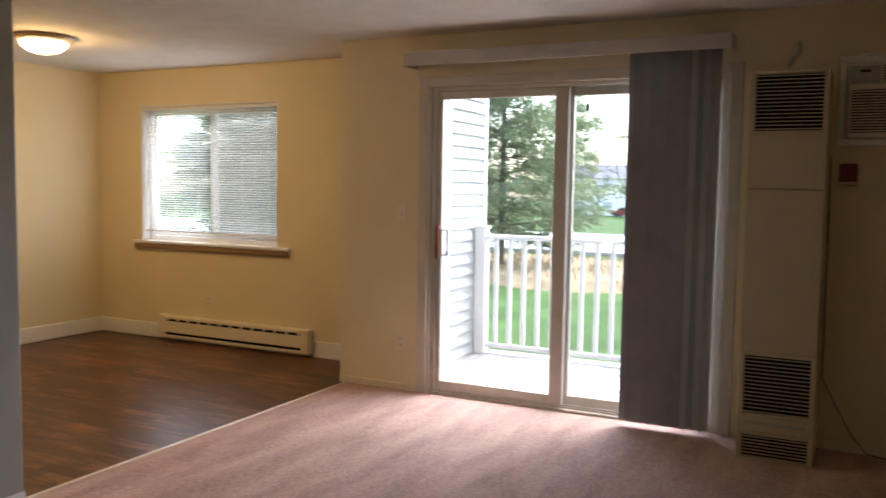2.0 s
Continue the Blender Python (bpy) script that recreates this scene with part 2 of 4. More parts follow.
VANE = surf("grey_fabric_vane", (0.38, 0.38, 0.40), 0.8, var=0.06, scale=14, bump=0.25, bscale=350, fine=0.06)
VALANCE = surf("mauve_grey_valance_vinyl", (0.50, 0.46, 0.43), 0.5, var=0.05, scale=9)
CASING = surf("beige_casing_paint", (0.60, 0.54, 0.45), 0.42, var=0.04, scale=8)
SILLWOOD = surf("brown_stained_sill_wood", (0.27, 0.165, 0.085), 0.45, var=0.15, scale=12)
# Lit copy of the grey vane fabric: edge daylight put into the colour.
VANELIT = surf("lit_fabric_vane", (0.60, 0.58, 0.55), 0.8, var=0.05, scale=14, bump=0.25, bscale=350, fine=0.05)
REDWOOD = surf("red_brown_wood_grip", (0.20, 0.05, 0.025), 0.4, var=0.2, scale=25)
def slat_material(name):
    """Thin white slats that let some daylight through."""
    m = bpy.data.materials.new(name)
    m.use_nodes = True
    nt, n = m.node_tree, m.node_tree.nodes
    p = n["Principled BSDF"]
    p.inputs["Base Color"].default_value, p.inputs["Roughness"].default_value = (0.82, 0.83, 0.83, 1), 0.45
    lit = n.new("ShaderNodeBsdfTranslucent")
    lit.inputs[0].default_value = (0.95, 0.94, 0.92, 1)
    mix = n.new("ShaderNodeMixShader")
    mix.inputs[0].default_value = 0.5
    nt.links.new(p.outputs[0], mix.inputs[1])
    nt.links.new(lit.outputs[0], mix.inputs[2])
    nt.links.new(mix.outputs[0], n["Material Output"].inputs[0])
    return m


SLAT = slat_material("white_blind_slat")


def screen_material(name):
    """Fine mesh: most light passes, the wires scatter a little."""
    m = surf(name, (0.62, 0.63, 0.64), 0.8, var=0.05, scale=4)
    nt, n = m.node_tree, m.node_tree.nodes
    gaps = n.new("ShaderNodeBsdfTransparent")
    mix = n.new("ShaderNodeMixShader")
    mix.inputs[0].default_value = 0.62
    nt.links.new(n["Principled BSDF"].outputs[0], mix.inputs[1])
    nt.links.new(gaps.outputs[0], mix.inputs[2])
    nt.links.new(mix.outputs[0], n["Material Output"].inputs[0])
    return m


SCREEN = screen_material("grey_insect_screen")
BLINDRAIL = surf("white_blind_rail", (0.82, 0.82, 0.80), 0.45, var=0.02, scale=10)
VINYLWHITE = surf("white_vinyl_frame", (0.80, 0.80, 0.79), 0.35, var=0.03, scale=8)
ALUM = surf("aged_aluminium_frame", (0.58, 0.54, 0.47), 0.42, 0.4, var=0.06, scale=12)
SIDING = surf("white_vinyl_siding", (0.52, 0.51, 0.49), 0.5, var=0.03, scale=3)
DECK = surf("weathered_painted_deck", (0.33, 0.315, 0.30), 0.7, var=0.2, scale=5, bump=0.2, bscale=40, fine=0.1)
RAILWHITE = surf("white_painted_rail", (0.62, 0.62, 0.64), 0.45, var=0.03, scale=6)
GRASS = surf("lawn_grass", (0.055, 0.095, 0.028), 0.9, var=0.35, scale=0.6, bump=0.4, bscale=9, fine=0.25, spec=0.1)
PANE = pane_material("window_glass")
DOMEWARM = glow("lit_warm_glass", (1.0, 0.66, 0.30), 2.3)
DOMECOOL = glow("lit_white_glass", (1.0, 0.96, 0.88), 1.8)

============

- THE TASK -
Please write out all of the material above without changing a word, and omit any pictures.

- REPLY TO THE TASK -
2.0 s
Continue the Blender Python (bpy) script that recreates this scene with part 2 of 4. More parts follow.
VANE = surf("grey_fabric_vane", (0.38, 0.38, 0.40), 0.8, var=0.06, scale=14, bump=0.25, bscale=350, fine=0.06)
VALANCE = surf("mauve_grey_valance_vinyl", (0.50, 0.46, 0.43), 0.5, var=0.05, scale=9)
CASING = surf("beige_casing_paint", (0.60, 0.54, 0.45), 0.42, var=0.04, scale=8)
SILLWOOD = surf("brown_stained_sill_wood", (0.27, 0.165, 0.085), 0.45, var=0.15, scale=12)
# Lit copy of the grey vane fabric: edge daylight put into the colour.
VANELIT = surf("lit_fabric_vane", (0.60, 0.58, 0.55), 0.8, var=0.05, scale=14, bump=0.25, bscale=350, fine=0.05)
REDWOOD = surf("red_brown_wood_grip", (0.20, 0.05, 0.025), 0.4, var=0.2, scale=25)
def slat_material(name):
    """Thin white slats that let some daylight through."""
    m = bpy.data.materials.new(name)
    m.use_nodes = True
    nt, n = m.node_tree, m.node_tree.nodes
    p = n["Principled BSDF"]
    p.inputs["Base Color"].default_value, p.inputs["Roughness"].default_value = (0.82, 0.83, 0.83, 1), 0.45
    lit = n.new("ShaderNodeBsdfTranslucent")
    lit.inputs[0].default_value = (0.95, 0.94, 0.92, 1)
    mix = n.new("ShaderNodeMixShader")
    mix.inputs[0].default_value = 0.5
    nt.links.new(p.outputs[0], mix.inputs[1])
    nt.links.new(lit.outputs[0], mix.inputs[2])
    nt.links.new(mix.outputs[0], n["Material Output"].inputs[0])
    return m


SLAT = slat_material("white_blind_slat")


def screen_material(name):
    """Fine mesh: most light passes, the wires scatter a little."""
    m = surf(name, (0.62, 0.63, 0.64), 0.8, var=0.05, scale=4)
    nt, n = m.node_tree, m.node_tree.nodes
    gaps = n.new("ShaderNodeBsdfTransparent")
    mix = n.new("ShaderNodeMixShader")
    mix.inputs[0].default_value = 0.62
    nt.links.new(n["Principled BSDF"].outputs[0], mix.inputs[1])
    nt.links.new(gaps.outputs[0], mix.inputs[2])
    nt.links.new(mix.outputs[0], n["Material Output"].inputs[0])
    return m


SCREEN = screen_material("grey_insect_screen")
BLINDRAIL = surf("white_blind_rail", (0.82, 0.82, 0.80), 0.45, var=0.02, scale=10)
VINYLWHITE = surf("white_vinyl_frame", (0.80, 0.80, 0.79), 0.35, var=0.03, scale=8)
ALUM = surf("aged_aluminium_frame", (0.58, 0.54, 0.47), 0.42, 0.4, var=0.06, scale=12)
SIDING = surf("white_vinyl_siding", (0.52, 0.51, 0.49), 0.5, var=0.03, scale=3)
DECK = surf("weathered_painted_deck", (0.33, 0.315, 0.30), 0.7, var=0.2, scale=5, bump=0.2, bscale=40, fine=0.1)
RAILWHITE = surf("white_painted_rail", (0.62, 0.62, 0.64), 0.45, var=0.03, scale=6)
GRASS = surf("lawn_grass", (0.055, 0.095, 0.028), 0.9, var=0.35, scale=0.6, bump=0.4, bscale=9, fine=0.25, spec=0.1)
PANE = pane_material("window_glass")
DOMEWARM = glow("lit_warm_glass", (1.0, 0.66, 0.30), 2.3)
DOMECOOL = glow("lit_white_glass", (1.0, 0.96, 0.88), 1.8)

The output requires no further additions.